[Start COLLECTED MATERIAL]

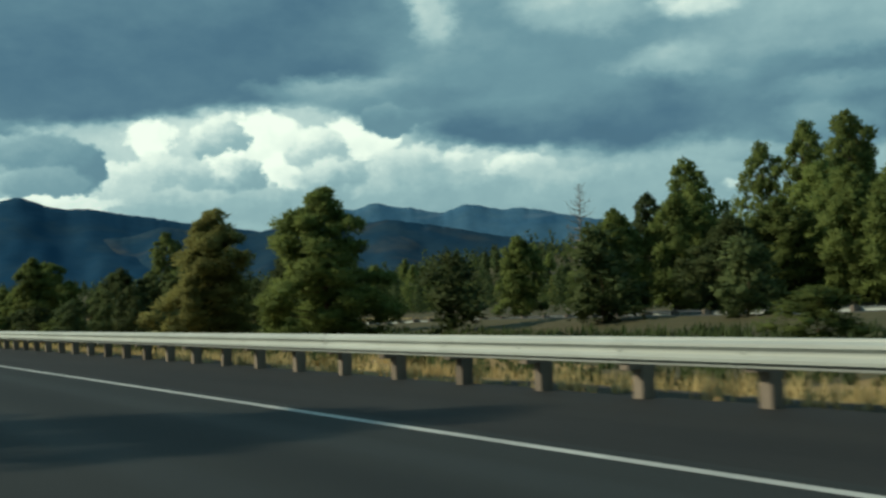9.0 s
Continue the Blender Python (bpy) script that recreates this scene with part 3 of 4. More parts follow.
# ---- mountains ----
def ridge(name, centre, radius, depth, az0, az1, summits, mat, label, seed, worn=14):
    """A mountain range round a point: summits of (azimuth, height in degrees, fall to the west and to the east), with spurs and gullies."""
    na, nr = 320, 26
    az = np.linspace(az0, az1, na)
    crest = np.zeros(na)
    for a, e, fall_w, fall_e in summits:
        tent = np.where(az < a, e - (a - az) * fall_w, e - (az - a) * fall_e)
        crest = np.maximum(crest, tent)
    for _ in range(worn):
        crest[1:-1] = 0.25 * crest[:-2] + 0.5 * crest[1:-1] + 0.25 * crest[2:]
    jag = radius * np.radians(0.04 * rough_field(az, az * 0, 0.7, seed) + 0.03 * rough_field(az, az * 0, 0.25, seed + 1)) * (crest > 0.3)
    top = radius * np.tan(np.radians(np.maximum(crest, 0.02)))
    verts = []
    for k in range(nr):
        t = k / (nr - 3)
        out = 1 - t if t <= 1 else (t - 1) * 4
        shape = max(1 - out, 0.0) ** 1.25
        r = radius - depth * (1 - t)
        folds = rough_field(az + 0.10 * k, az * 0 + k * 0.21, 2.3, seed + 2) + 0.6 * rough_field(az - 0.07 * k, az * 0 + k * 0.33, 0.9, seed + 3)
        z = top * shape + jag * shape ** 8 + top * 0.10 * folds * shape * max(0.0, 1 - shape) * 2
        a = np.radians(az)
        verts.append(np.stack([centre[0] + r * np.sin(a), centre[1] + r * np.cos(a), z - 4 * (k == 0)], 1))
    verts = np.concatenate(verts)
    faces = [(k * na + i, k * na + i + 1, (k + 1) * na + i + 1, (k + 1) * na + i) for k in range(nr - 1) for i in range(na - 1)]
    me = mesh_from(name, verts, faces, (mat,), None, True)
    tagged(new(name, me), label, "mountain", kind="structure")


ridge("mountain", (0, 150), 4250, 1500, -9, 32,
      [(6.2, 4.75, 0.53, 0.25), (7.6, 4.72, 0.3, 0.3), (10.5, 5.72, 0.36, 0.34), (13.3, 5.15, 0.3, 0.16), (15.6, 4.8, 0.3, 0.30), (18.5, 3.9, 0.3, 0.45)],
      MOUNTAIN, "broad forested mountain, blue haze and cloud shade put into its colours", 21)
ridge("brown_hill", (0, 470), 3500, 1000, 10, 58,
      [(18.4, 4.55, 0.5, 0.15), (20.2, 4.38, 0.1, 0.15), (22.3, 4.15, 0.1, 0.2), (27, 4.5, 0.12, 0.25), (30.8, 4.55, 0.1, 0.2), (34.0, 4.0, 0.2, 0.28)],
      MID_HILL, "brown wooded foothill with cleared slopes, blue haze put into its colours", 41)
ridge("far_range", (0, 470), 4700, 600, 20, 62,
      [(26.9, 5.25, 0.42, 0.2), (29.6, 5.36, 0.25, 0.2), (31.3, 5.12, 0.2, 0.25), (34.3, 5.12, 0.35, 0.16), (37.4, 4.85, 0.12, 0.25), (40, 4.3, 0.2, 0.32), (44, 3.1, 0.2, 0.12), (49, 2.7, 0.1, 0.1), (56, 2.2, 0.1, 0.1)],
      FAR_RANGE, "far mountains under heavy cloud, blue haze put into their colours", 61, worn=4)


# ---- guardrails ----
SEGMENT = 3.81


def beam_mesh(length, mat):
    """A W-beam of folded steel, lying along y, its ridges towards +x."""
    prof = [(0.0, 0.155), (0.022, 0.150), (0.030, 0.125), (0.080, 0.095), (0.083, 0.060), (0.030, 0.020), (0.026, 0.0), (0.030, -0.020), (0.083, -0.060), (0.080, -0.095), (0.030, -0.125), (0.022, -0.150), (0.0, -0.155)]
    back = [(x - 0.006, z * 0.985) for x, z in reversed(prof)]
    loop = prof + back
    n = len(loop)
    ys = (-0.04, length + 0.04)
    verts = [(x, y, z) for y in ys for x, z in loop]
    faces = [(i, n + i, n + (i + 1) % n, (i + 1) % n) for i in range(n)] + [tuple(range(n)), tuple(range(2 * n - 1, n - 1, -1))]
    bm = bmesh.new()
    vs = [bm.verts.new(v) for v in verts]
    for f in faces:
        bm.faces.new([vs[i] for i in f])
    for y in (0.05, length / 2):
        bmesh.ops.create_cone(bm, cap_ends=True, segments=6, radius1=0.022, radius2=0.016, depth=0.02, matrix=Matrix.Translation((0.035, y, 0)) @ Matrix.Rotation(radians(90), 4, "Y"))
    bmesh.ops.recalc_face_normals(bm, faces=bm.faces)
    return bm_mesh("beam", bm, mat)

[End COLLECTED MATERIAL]

PROBLEM TO WORK ON — Return each line from the material above exactly, but not the pictures.

COMPLETED TASK —
9.0 s
Continue the Blender Python (bpy) script that recreates this scene with part 3 of 4. More parts follow.
# ---- mountains ----
def ridge(name, centre, radius, depth, az0, az1, summits, mat, label, seed, worn=14):
    """A mountain range round a point: summits of (azimuth, height in degrees, fall to the west and to the east), with spurs and gullies."""
    na, nr = 320, 26
    az = np.linspace(az0, az1, na)
    crest = np.zeros(na)
    for a, e, fall_w, fall_e in summits:
        tent = np.where(az < a, e - (a - az) * fall_w, e - (az - a) * fall_e)
        crest = np.maximum(crest, tent)
    for _ in range(worn):
        crest[1:-1] = 0.25 * crest[:-2] + 0.5 * crest[1:-1] + 0.25 * crest[2:]
    jag = radius * np.radians(0.04 * rough_field(az, az * 0, 0.7, seed) + 0.03 * rough_field(az, az * 0, 0.25, seed + 1)) * (crest > 0.3)
    top = radius * np.tan(np.radians(np.maximum(crest, 0.02)))
    verts = []
    for k in range(nr):
        t = k / (nr - 3)
        out = 1 - t if t <= 1 else (t - 1) * 4
        shape = max(1 - out, 0.0) ** 1.25
        r = radius - depth * (1 - t)
        folds = rough_field(az + 0.10 * k, az * 0 + k * 0.21, 2.3, seed + 2) + 0.6 * rough_field(az - 0.07 * k, az * 0 + k * 0.33, 0.9, seed + 3)
        z = top * shape + jag * shape ** 8 + top * 0.10 * folds * shape * max(0.0, 1 - shape) * 2
        a = np.radians(az)
        verts.append(np.stack([centre[0] + r * np.sin(a), centre[1] + r * np.cos(a), z - 4 * (k == 0)], 1))
    verts = np.concatenate(verts)
    faces = [(k * na + i, k * na + i + 1, (k + 1) * na + i + 1, (k + 1) * na + i) for k in range(nr - 1) for i in range(na - 1)]
    me = mesh_from(name, verts, faces, (mat,), None, True)
    tagged(new(name, me), label, "mountain", kind="structure")


ridge("mountain", (0, 150), 4250, 1500, -9, 32,
      [(6.2, 4.75, 0.53, 0.25), (7.6, 4.72, 0.3, 0.3), (10.5, 5.72, 0.36, 0.34), (13.3, 5.15, 0.3, 0.16), (15.6, 4.8, 0.3, 0.30), (18.5, 3.9, 0.3, 0.45)],
      MOUNTAIN, "broad forested mountain, blue haze and cloud shade put into its colours", 21)
ridge("brown_hill", (0, 470), 3500, 1000, 10, 58,
      [(18.4, 4.55, 0.5, 0.15), (20.2, 4.38, 0.1, 0.15), (22.3, 4.15, 0.1, 0.2), (27, 4.5, 0.12, 0.25), (30.8, 4.55, 0.1, 0.2), (34.0, 4.0, 0.2, 0.28)],
      MID_HILL, "brown wooded foothill with cleared slopes, blue haze put into its colours", 41)
ridge("far_range", (0, 470), 4700, 600, 20, 62,
      [(26.9, 5.25, 0.42, 0.2), (29.6, 5.36, 0.25, 0.2), (31.3, 5.12, 0.2, 0.25), (34.3, 5.12, 0.35, 0.16), (37.4, 4.85, 0.12, 0.25), (40, 4.3, 0.2, 0.32), (44, 3.1, 0.2, 0.12), (49, 2.7, 0.1, 0.1), (56, 2.2, 0.1, 0.1)],
      FAR_RANGE, "far mountains under heavy cloud, blue haze put into their colours", 61, worn=4)


# ---- guardrails ----
SEGMENT = 3.81


def beam_mesh(length, mat):
    """A W-beam of folded steel, lying along y, its ridges towards +x."""
    prof = [(0.0, 0.155), (0.022, 0.150), (0.030, 0.125), (0.080, 0.095), (0.083, 0.060), (0.030, 0.020), (0.026, 0.0), (0.030, -0.020), (0.083, -0.060), (0.080, -0.095), (0.030, -0.125), (0.022, -0.150), (0.0, -0.155)]
    back = [(x - 0.006, z * 0.985) for x, z in reversed(prof)]
    loop = prof + back
    n = len(loop)
    ys = (-0.04, length + 0.04)
    verts = [(x, y, z) for y in ys for x, z in loop]
    faces = [(i, n + i, n + (i + 1) % n, (i + 1) % n) for i in range(n)] + [tuple(range(n)), tuple(range(2 * n - 1, n - 1, -1))]
    bm = bmesh.new()
    vs = [bm.verts.new(v) for v in verts]
    for f in faces:
        bm.faces.new([vs[i] for i in f])
    for y in (0.05, length / 2):
        bmesh.ops.create_cone(bm, cap_ends=True, segments=6, radius1=0.022, radius2=0.016, depth=0.02, matrix=Matrix.Translation((0.035, y, 0)) @ Matrix.Rotation(radians(90), 4, "Y"))
    bmesh.ops.recalc_face_normals(bm, faces=bm.faces)
    return bm_mesh("beam", bm, mat)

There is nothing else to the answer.